Often, artists don't realize how crucial business skills are to their work, or they don't know where or how to attain them. And some hesitate to mingle fundraising or writing press releases with the higher task of performing or making art, a result of those nagging stereotypes about what it means to be a "real" artist--which typically doesn't mean being a hybrid art creator/business manager.
Remedying the notion that art and business can't or shouldn't coexist requires a shift in thinking. Andrew Taylor, director of the Bolz Center for Arts Administration at UW--Madison, says once artists make that mental switch, they see how dangerous a lack of business savvy is to their art.
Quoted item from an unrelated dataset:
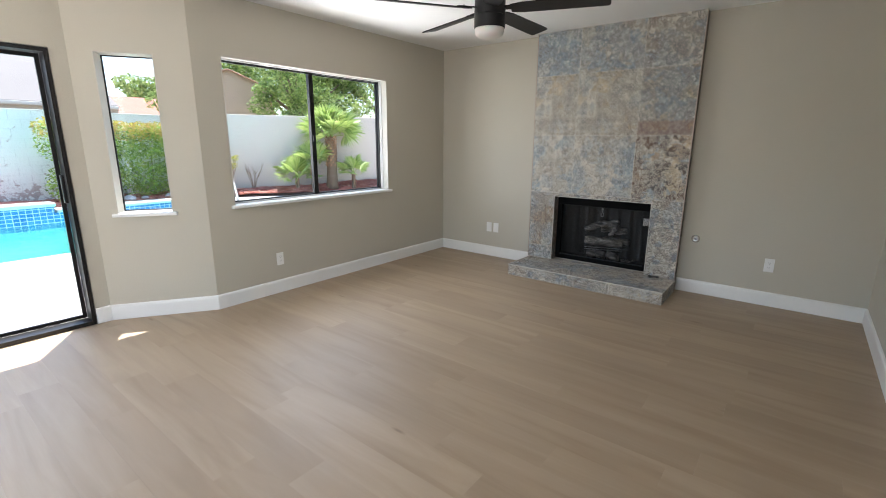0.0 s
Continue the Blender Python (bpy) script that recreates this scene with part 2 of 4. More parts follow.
slab = bmesh.new()
box(slab, BAY - T, EAST + T, SOUTH - T, NORTH + T, -0.10, -0.012)
structure("floor_slab", slab, plain("concrete_slab", (0.35, 0.34, 0.32), 0.8), "concrete slab under the plank floor", "floor")
lid = bmesh.new()
box(lid, BAY - T, EAST + T, SOUTH - T, NORTH + T, H, H + 0.12)
eave = bmesh.new()
box(eave, BAY - T - 0.124, BAY - T - 0.0005, SOUTH - T, NORTH + T, H + 0.0005, H + 0.12)
structure("roof_eave", eave, WHITE, "white painted roof eave over the bay", "eave")
structure("ceiling", lid, CEILING, "smooth white painted ceiling", "ceiling")


def baseboard(start, turn, length, x0=0.0):
    """White baseboard with a rounded top edge."""
    prof = [(0.0, 0.0), (-0.015, 0.0), (-0.015, 0.098), (-0.013, 0.110), (-0.008, 0.117), (0.0, 0.120)]
    bm = bmesh.new()
    a = [bm.verts.new((x0, y, z)) for y, z in prof]
    b = [bm.verts.new((length, y, z)) for y, z in prof]
    for k in range(len(prof)):
        j = (k + 1) % len(prof)
        bm.faces.new((a[k], a[j], b[j], b[k]))
    bm.faces.new(a[::-1])
    bm.faces.new(b)
    structure("baseboard", bm, WHITE, "white painted baseboard with a rounded top", "baseboard", pose(*start, 0.001, 0, 0, turn))


baseboard((WEST, NORTH), 0, FP_L - WEST - 0.002)
baseboard((WEST, NORTH), 0, EAST - WEST, FP_R - WEST + 0.002)
baseboard((EAST, NORTH), -90, NORTH - SOUTH, 0.015)
baseboard(JOG_N, 90, NORTH - JOG_N[1] - 0.015, -0.008)
baseboard(BAY_N, SLANT, SLANT_LEN + 0.008, 0.005)
baseboard(BAY_S, 90, BAY_N[1] - BAY_S[1] - 0.004, 1.98)
baseboard((WEST, SOUTH), 90, JOG_S[1] - SOUTH)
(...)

"If you don't understand the business side, you're more likely to compromise your vision because you don't know how not to," he says. "The truth is, you have to engage business if you want to protect or advance your voice."
Artists as Entrepreneurs
It's not fair to say Madison artists haven't had access to workshops, classes and programs in which they could pick up business skills. But academics, artists, students, entrepreneurs, businesspeople and, significantly, the university had never come together quite like they did at the Arts Enterprise Symposium.
Stephanie Jutt and Samantha Crownover, the artistic and executive directors of the venerable Bach Dancing and Dynamite Society and its annual chamber music festival, are the forces behind the symposium as well as the Arts Enterprise Initiative they started in 2008 to remedy the shortcomings of traditional arts education and create a support system for artists.
"We'd been dealing with an archaic system," says Jutt. "People were crying out for help."
They sought to offer that help at the symposium. The event's goals were multifaceted: to explore and encourage the idea of arts entrepreneurship, teach artists business tools and tactics, and provide models and mentors.
Over the course of three days, more than two hundred participants attended seventeen panel discussions, four half-day workshops, four keynote speeches, fifty mentor meetings and many discussion roundtables. They picked up tips on thinking like an entrepreneur, marketing, career planning, legal issues, contracts, how to handle success, how to be an advocate for the arts and much more.
The initiative exists thanks to a five-year, $4 million grant the Ewing Marion Kauffman Foundation awarded UW--Madison in 2006 to encourage entrepreneurship across campus. The grant led to Wiscontrepreneur, a program designed to foster campus entrepreneurial thinking and promote the creation of new businesses and organizations.
Since the initiative aimed to broaden entrepreneurship beyond the business school--with no academic major or discipline not open for consideration--the arts and Arts Enterprise were a natural fit, says Doug Bradley, assistant director of marketing and communications for the UW Office of Corporate Relations, the arm of UW that runs Wiscontrepreneur.
"Who's more entrepreneurial than artists?" Bradley says. "Artists are entrepreneurs from the get-go."
While Wiscontrepreneur activities have been concentrated on campus during the first two years, the aim is to extend its reach throughout the state, ultimately poising Wisconsin as a leader in entrepreneurship.
"Two years in, we feel like we're getting there," Bradley says. "We've been able to really find the sweet spot on this."